Reports from the festivals’ frontline
If it’s July, the event gigs are in full swing. Over the last week, there have been plenty to choose from, with Bruce Springsteen attracting punters and politicians to Dublin’s RDS, Chic opening the Big Top for business down in …
If it’s July, the event gigs are in full swing. Over the last week, there have been plenty to choose from, with Bruce Springsteen attracting punters and politicians to Dublin’s RDS, Chic opening the Big Top for business down in Galway, the small but massive charms of Glasgowbury drawing hardy souls to the Sperrin Mountains and a few reminders of the attractions of the capital’s Iveagh Gardens as a gig venue. We’ve also had plenty of evidence that it’s possible to go to a couple of live gigs in the open-air without any class of apocalypse breaking out. And there’s much more ahead: the August Bank Holiday weekend features more music festivals than anyone has the time to experience.

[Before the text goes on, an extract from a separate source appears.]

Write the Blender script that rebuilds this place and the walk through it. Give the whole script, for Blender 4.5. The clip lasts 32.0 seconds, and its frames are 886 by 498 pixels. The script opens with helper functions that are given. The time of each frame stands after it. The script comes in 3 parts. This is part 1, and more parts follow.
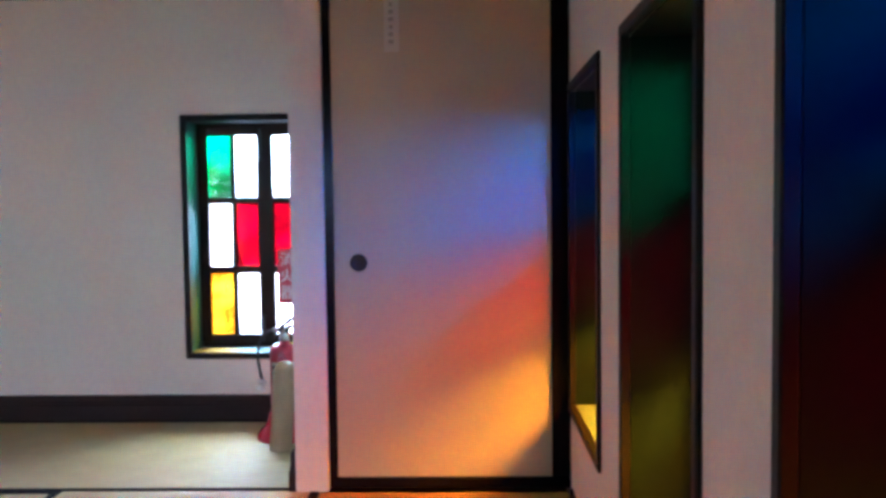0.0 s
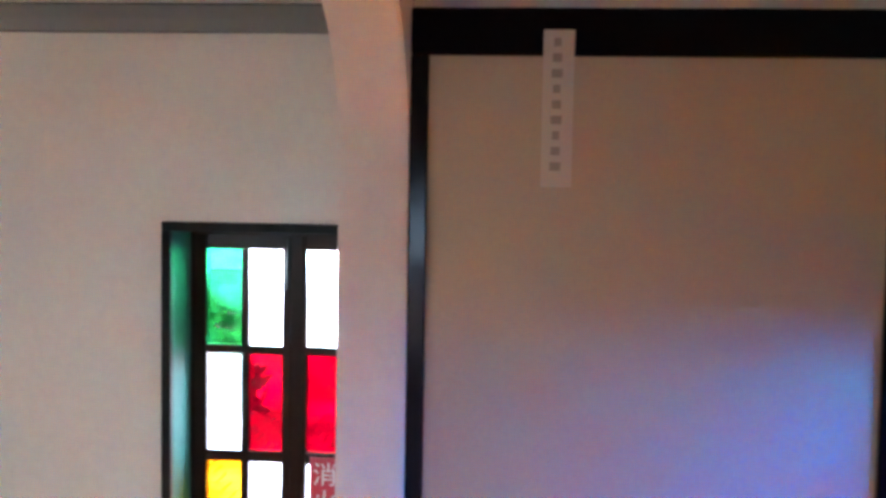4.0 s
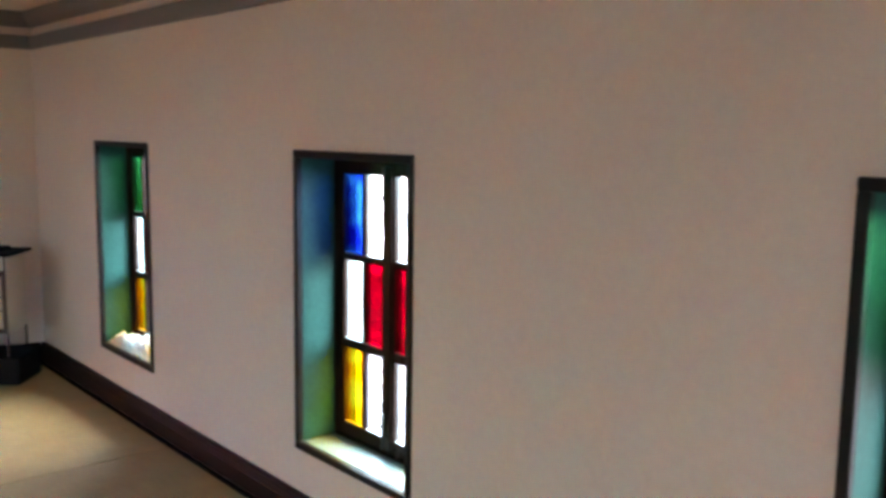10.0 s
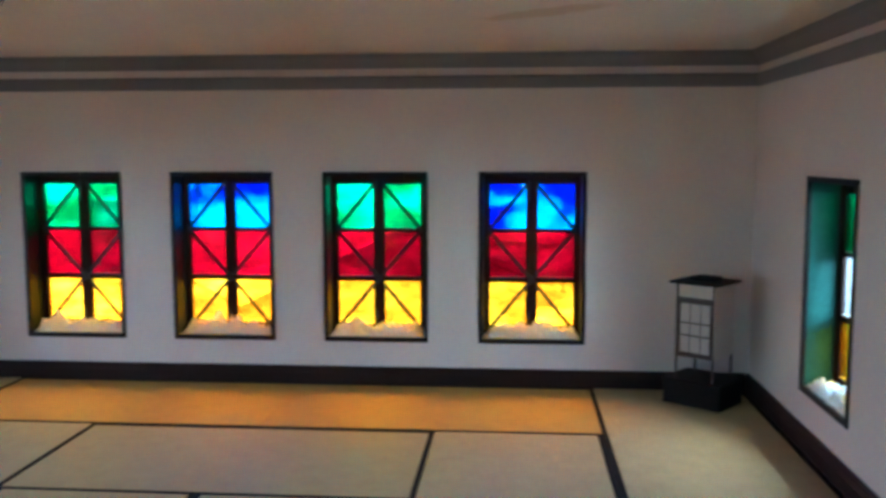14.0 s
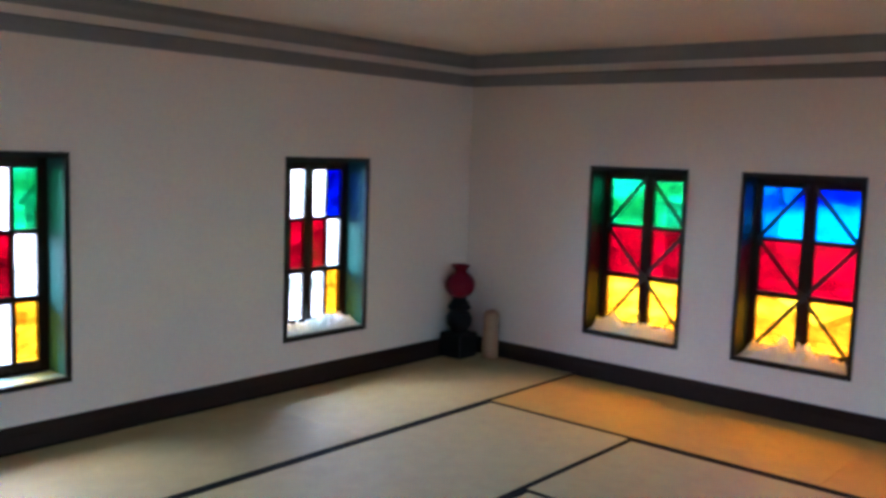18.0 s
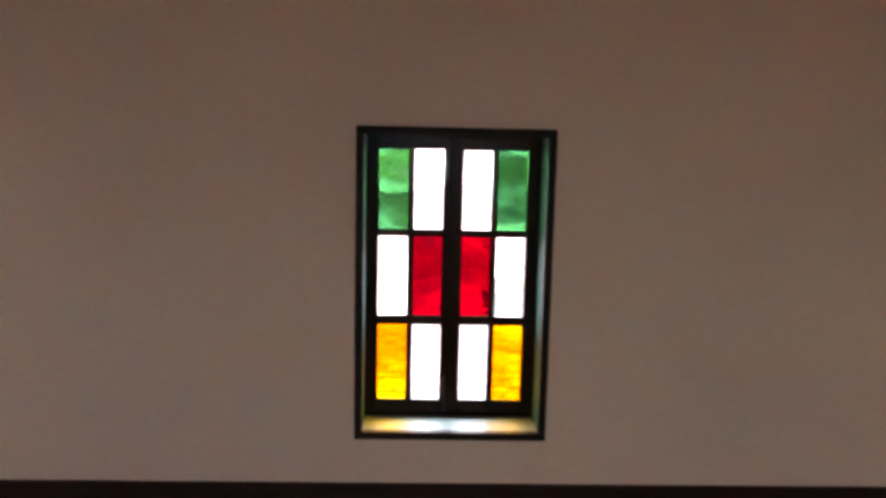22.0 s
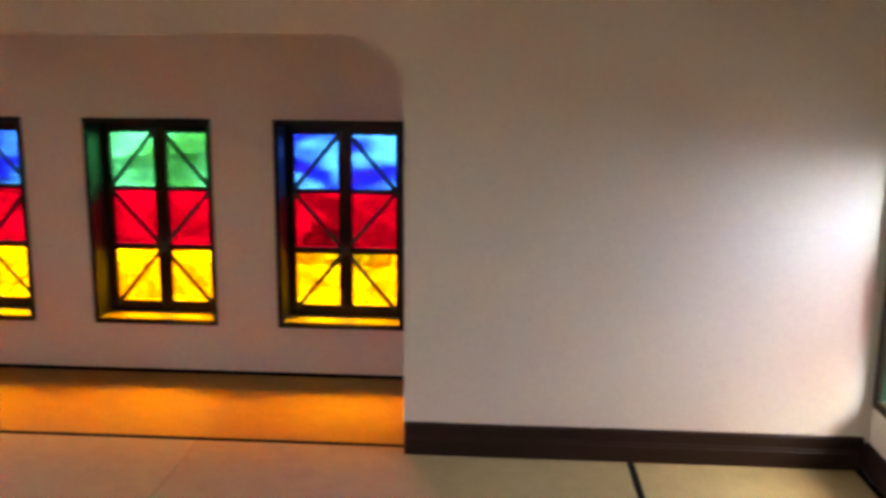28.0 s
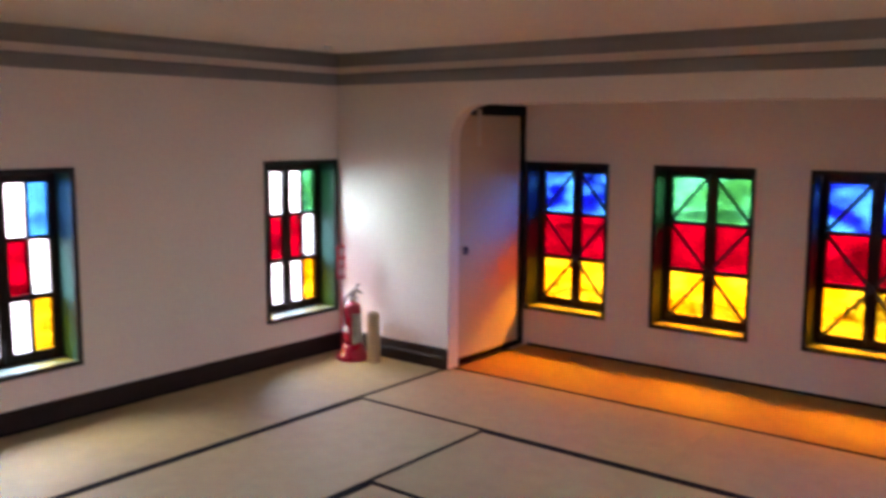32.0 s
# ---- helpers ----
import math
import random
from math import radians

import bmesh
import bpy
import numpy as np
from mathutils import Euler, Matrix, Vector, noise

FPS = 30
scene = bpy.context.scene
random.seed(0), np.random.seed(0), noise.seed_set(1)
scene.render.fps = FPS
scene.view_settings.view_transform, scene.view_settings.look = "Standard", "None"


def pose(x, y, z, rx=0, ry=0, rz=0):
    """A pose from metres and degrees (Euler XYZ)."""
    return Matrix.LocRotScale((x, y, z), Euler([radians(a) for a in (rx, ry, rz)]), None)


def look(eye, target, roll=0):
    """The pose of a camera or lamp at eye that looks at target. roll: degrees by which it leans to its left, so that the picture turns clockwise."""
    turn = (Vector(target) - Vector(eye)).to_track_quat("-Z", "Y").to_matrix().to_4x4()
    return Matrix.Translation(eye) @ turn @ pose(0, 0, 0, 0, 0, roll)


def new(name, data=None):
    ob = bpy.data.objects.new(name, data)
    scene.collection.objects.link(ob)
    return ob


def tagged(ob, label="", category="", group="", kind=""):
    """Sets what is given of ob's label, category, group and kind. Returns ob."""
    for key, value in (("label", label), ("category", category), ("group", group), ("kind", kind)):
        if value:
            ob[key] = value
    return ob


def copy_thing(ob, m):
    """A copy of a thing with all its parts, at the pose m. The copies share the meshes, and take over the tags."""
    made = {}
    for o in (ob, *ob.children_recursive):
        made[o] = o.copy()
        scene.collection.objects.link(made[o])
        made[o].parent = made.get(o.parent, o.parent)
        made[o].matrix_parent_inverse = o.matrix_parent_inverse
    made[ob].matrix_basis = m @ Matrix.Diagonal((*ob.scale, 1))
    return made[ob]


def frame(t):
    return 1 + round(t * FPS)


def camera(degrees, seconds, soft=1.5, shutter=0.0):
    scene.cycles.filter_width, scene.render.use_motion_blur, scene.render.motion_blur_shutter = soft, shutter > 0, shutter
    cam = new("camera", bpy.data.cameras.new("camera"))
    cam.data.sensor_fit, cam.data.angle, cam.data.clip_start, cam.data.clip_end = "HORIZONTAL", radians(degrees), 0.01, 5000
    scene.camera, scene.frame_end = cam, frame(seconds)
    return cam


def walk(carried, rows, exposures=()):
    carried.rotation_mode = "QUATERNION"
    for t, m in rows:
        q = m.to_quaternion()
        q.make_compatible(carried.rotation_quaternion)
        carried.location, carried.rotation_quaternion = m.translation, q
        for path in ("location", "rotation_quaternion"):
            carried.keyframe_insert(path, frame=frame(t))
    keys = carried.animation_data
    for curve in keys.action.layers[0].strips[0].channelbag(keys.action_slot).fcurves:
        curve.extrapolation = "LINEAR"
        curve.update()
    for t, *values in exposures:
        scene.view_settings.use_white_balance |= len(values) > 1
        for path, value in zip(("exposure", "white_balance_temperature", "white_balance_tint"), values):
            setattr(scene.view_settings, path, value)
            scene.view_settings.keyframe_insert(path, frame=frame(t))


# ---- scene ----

What we’ve learned from the last few nights is that there’s still appears to be enough of an audience out there (or audiences – there was very little overlap between any of the shows I saw over the last few nights) to make these shows viable, provided they’re the kind of shows people want to see. The second Springsteen show, for instance, sold out in the end, thanks most likely to positive word-of-mouth about his first Dublin performance and the bouhaha over the London curfew thing. Chic’s Galway debut will be the stuff of legend in due course and they’ll probably need a bigger tent for the return visit. Both Lisa Hannigan and The Waterboys pulled good crowds to Harcourt Street for their respective appearances in the Iveagh Gardens, with Hannigan and a strong support bill (Other Lives were fantastic, for example) and the first open-air event show for Mike Scott and co in the capital in ages ensuring healthy turnouts. It all added up in the end for those shows.
But it’s not all plain sailing for promoters this summer. There were plenty of tickets available when the Red Hot Chili Peppers took to the stage at Croke Park last month, while there won’t be any sold-out signs to be found in Dublin 4 when Madonna arrives at the Aviva Stadium tomorrow for her soundcheck (she does soundcheck, doesn’t she?). Some gigs are just too damn ambitious and the promoters and acts still seem to be living in cloudcuckoo land when it comes to their pulling power. It’s better to scale down a bit than scale up in this economic climate because the punters will have the final say. No-one really desparately needs to see Madonna in 2012 and that disposable income which was usually earmarked for tickets five or 10 years ago has been slowly chipped away by other more pressing demands.
You also have the advance planning demands on that spend. Whether it’s the Electric Picnic at the end of the summer or the plethora of shows over the August bank holiday weekend (Castlepalooza vs Indiependence vs Liss Ard vs Le Cheile), there is choice in the market which never previously existed. Add in other festivals like next weekend’s Knockanstockan in Blessington or Belsonic and Sunflowerfest up north next month and you begin to wonder if everyone really can come out of this summer without losing their shirts. Surely not all of these gigs are going to sell?
There was already a concentration of established festivals over the August bank holiday weekend but that’s been further added to by the arrival of the revitalised Liss Ard festival with a pretty sweet selection of acts. It’s on a much different scale and pitch to its predecessor CorkXSW and it will be interesting to see if it pulls punters who might have been looking at Castlepalooza or Indiependence and decided to head to west Cork instead. But that latter brace of well regarded small festivals have already earned their stripes and audiences, and you can be sure the promoters are not going to yield space to the newcomer without a fight. While the numbers needed to make a decent return from a big show are much smaller when you’re dealing with 5,000 rather than 50,000, despatches from Tullamore, Mitchelstown, Skibbereen and Oldcastle over that weekend will be watched with interest nontheless.
The absence of Oxegen from the calendar has been much commented on this summer, especially in light of the shows at the Phoenix Park where that trio of shows pulled the audience who would normally go to Punchestown. There’s strong speculation from a number of sources that Oxegen or an Oxegen-like event will return in some shape or other 2013 with sponsorship pitches currently being discussed at several agencies and brands around town. All involved will be hoping that the Irish fondness for paying good money for gigs in the open air and then talking to their mates through the show will continue on in 2013.